1 из 31 единиц. 28 × 35,5 см
Хотя идеалу великого художника уже не уделяется столько внимания, как прежде, тем не менее в искусстве были выдающиеся, значительные и продолжительные карьеры, заслуживающие рассмотрения, была какая-то старомодная монументальность, которой отмечено творчество некоторых художниц последнего времени. Прежде всего это творчество Джоан Митчелл. Зачастую от ее искусства отмахиваются, как от «второго поколения» абстрактного экспрессионизма, подразумевая, что она не придумала ничего нового или что ей не хватало оригинальности – главного отличительного знака модернистского величия. Но что мешает рассматривать эту запоздалость как некую кульминацию – кульминацию проекта живописной абстракции, который возник ранее? Подумайте об Иоганне Себастьяне Бахе в связи с традицией барочного контрапункта; хотя Искусство фуги было создано в конце стилистического периода, но оно, несомненно, представляло собой величайший из гранд-финалов тех времен, когда оригинальность ценилась не особо высоко. Или же можно рассмотреть позицию Митчелл как параллель к позиции Берты Моризо по отношению к классическому импрессионизму: как дальнейшее раскрытие возможностей, заложенных в этом движении.

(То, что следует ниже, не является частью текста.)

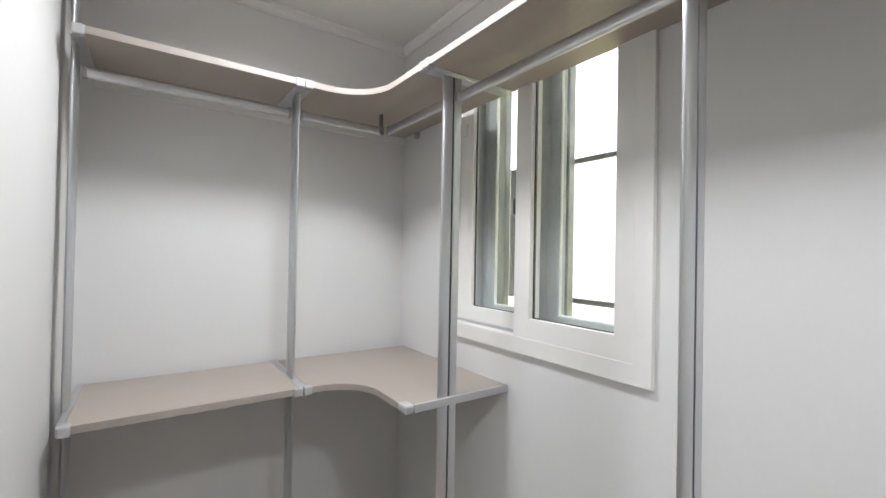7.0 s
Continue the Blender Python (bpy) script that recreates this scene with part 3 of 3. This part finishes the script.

В случае Луиз Буржуа, другой крупной фигуры нашей эпохи, мы имеем совершенно иную ситуацию, а именно – трансформацию самого канона с позиции определенных феминистских или, по крайней мере, гендерных приоритетов. Не случайно творчество Буржуа породило столь богатый урожай критических откликов главным образом со стороны теоретически ориентированных критиков-женщин, таких как Розалинд Краусс, Миньон Никсон, Энн Вагнер, Гризельда Поллок, Мике Бал, Брайони Фер и других. Ведь Буржуа изменила общее представление о скульптуре, включая ключевую проблему гендерной репрезентации тела. Кроме того, дискурс о Буржуа неизбежно сталкивается с двумя главными дискуссионными вопросами нашего времени, связанными с «поствеличием»: первый – о роли биографии в интерпретации произведения искусства, второй – о значимости отвратительного, вязкого, бесформенного или полиформного.
Творчество Буржуа отличается поразительной причудливостью замысла и изобретательностью в отношении материала и структуры самой скульптуры. Это, безусловно, проблематизирует восприятие ее работ. Как заметил Алекс Поттс: «Одной из наиболее характерных и интригующих особенностей работ Луиз Буржуа является то, как она организует столь яркую психодинамику визуального восприятия <…> Кажется, она обнаруживает исключительную чуткость к организации встречи зрителя с трехмерными произведениями искусства в пространстве современной галереи, а также к формам психической фантазии, активируемым в результате таких взаимодействий между зрителем и произведением» [53].
Важно понимать, что хотя Буржуа начала работать еще в 1940-е годы, подлинную славу и признание она получила только в 1970-е, на волне женского движения. Помню, как на одной из первых крупных женских конференций я шла вместе с ней к своему месту и рассказывала, что собираюсь создать мужской эквивалент фотографии XIX века Купите мои яблоки [54]* – ну, допустим, Купите мои сосиски. «А почему бы не бананы?» – сказала Луиз, и родился образ, – по крайней мере, мне кажется, что именно так это и произошло.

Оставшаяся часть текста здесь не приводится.